The Eureka Poker Tour Bulgaria is over and it was Israel’s Liran Machluf who emerged as the winner of the four-day long event.
Machluf won €93,000 (around US$123,500) for his stellar performance in the event, besting a field of 407 players en route to taking out the top prize. It is the highest payout for a Eureka Poker Tour Bulgaria winner to date, as the event continues to grow among poker players in Eastern Europe and beyond.
Macedonian pro Tane Tanevski was the chip leader going into the last day of play, and he looked like the player to beat early on. It did not take long for Tanevski to eliminate WSOP Gold Bracelet winner Ivo Donev from the final table with a set of Sevens to reduce the tournament to its final seven players.
Teneveski also had Pocket Sevens when he claimed his second straight final table scalp by knocking Georgios Phiniotis out in seventh spot. The Sevens were able to hold on the board against the Greek’s A♣ K♥ to send him out of the tournament.
Any momentum the Macedonian seemed to be gaining stopped abruptly after losing a huge hand against the eventual winner, doubling him up in the process. That seems to be the start of Machluf’s run to the title as he eliminated Papantoniou Stylianos in sixth place soon after by hitting Trip Queens on the turn with A♦ Q♥.

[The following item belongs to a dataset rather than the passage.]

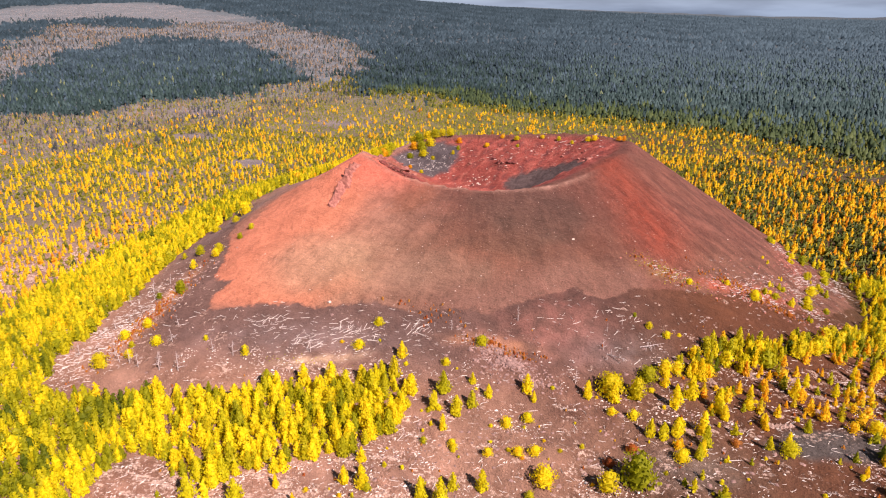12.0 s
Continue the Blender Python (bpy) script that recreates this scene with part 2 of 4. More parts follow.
HILL = [(-687, 648), (-869, 834), (-1093, 1163), (-1159, 1485), (-903, 1518), (-552, 1180), (-505, 1116), (-536, 983), (-621, 767)]
HILL_B = [(-825, 546), (-1098, 704), (-1337, 928), (-1735, 1473), (-1667, 1666), (-1418, 1382), (-1263, 1097), (-996, 799), (-866, 631)]
HILL_C = [(-1608, 1595), (-1621, 1827), (-1305, 1778), (-1303, 1625)]
WEST = [(-1720, 910), (-1935, 1340), (-2243, 2017), (-2033, 2480), (-3300, 2800), (-4700, 2000), (-4700, 300)]


def inside(poly, x, y):
    x, y = np.asarray(x, float), np.asarray(y, float)
    hit = np.zeros(x.shape, bool)
    for (ax, ay), (bx, by) in zip(poly, poly[1:] + poly[:1]):
        cross = (ay > y) != (by > y)
        with np.errstate(divide="ignore", invalid="ignore"):
            hit ^= cross & (x < (bx - ax) * (y - ay) / (by - ay + 1e-12) + ax)
    return hit


def depth_in(poly, x, y):
    """Metres inside (plus) or outside (minus) an outline."""
    x, y = np.asarray(x, float), np.asarray(y, float)
    best = np.full(x.shape, 1e9)
    for (ax, ay), (bx, by) in zip(poly, poly[1:] + poly[:1]):
        lx, ly = bx - ax, by - ay
        u = np.clip(((x - ax) * lx + (y - ay) * ly) / (lx * lx + ly * ly), 0, 1)
        best = np.minimum(best, np.hypot(x - ax - u * lx, y - ay - u * ly))
    return np.where(inside(poly, x, y), best, -best)


def dark_wood(x, y):
    wx, wy = x + lumps(x, y, 120, 21) * 30 + lumps(x, y, 30, 23) * 15, y + lumps(x, y, 120, 22) * 30 + lumps(x, y, 30, 24) * 15
    return inside(FOREST, wx, wy) | inside(HILL, wx, wy) | inside(HILL_B, wx, wy) | inside(HILL_C, wx, wy) | inside(WEST, wx, wy)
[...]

The Israeli then claimed a second straight final table scalp of his own after knocking Stefan Ivanov out of the event in fifth place. Ivanov had the upper hand before the flop when he moved all in with A♣ 8♦, while Machluf had K♠ 9♠. However, Machluf managed to hit a Nine on the flop, which won him the hand and set the Bulgarian out of the event.
Machluf then made it three in a row after he eliminated Michal Vojtisek from the tournament. Vojtisek’s 10♥ 8♥ were not match for the Pocket Jacks of Machluf, and they held on the board to win him the hand and send Vojtsek packing in fourth spot.
Russia’s Alexander Moiseev than eliminated Tanevski in third place, after his Pocket Kings were not match for the former chip leader’s hand. While Tanevski didn’t get the top spot many thought he would get going into the final day, he still managed to leave with €38,400 (around US$51,000). That’s still not a bad pay day for the 27-year-old.
The one-time chip leader’s elimination left Moiseev and Machluf in heads-up play, with the Israeli holding the chip lead over the Russian when play first started. In the final hand of the event, Machluf raised before the flop with A♦ 5♦ and Moiseev called with Pocket Kings, putting him ahead.
That changed after the flop however, as the Israeli flopped a Two Pair, which led him to move all in before being called by Moiseev. The Russian needed a King on the turn or river to stay in the tournament, but it didn’t come and he was eliminated from the event in second place while Machluf was proclaimed the winner.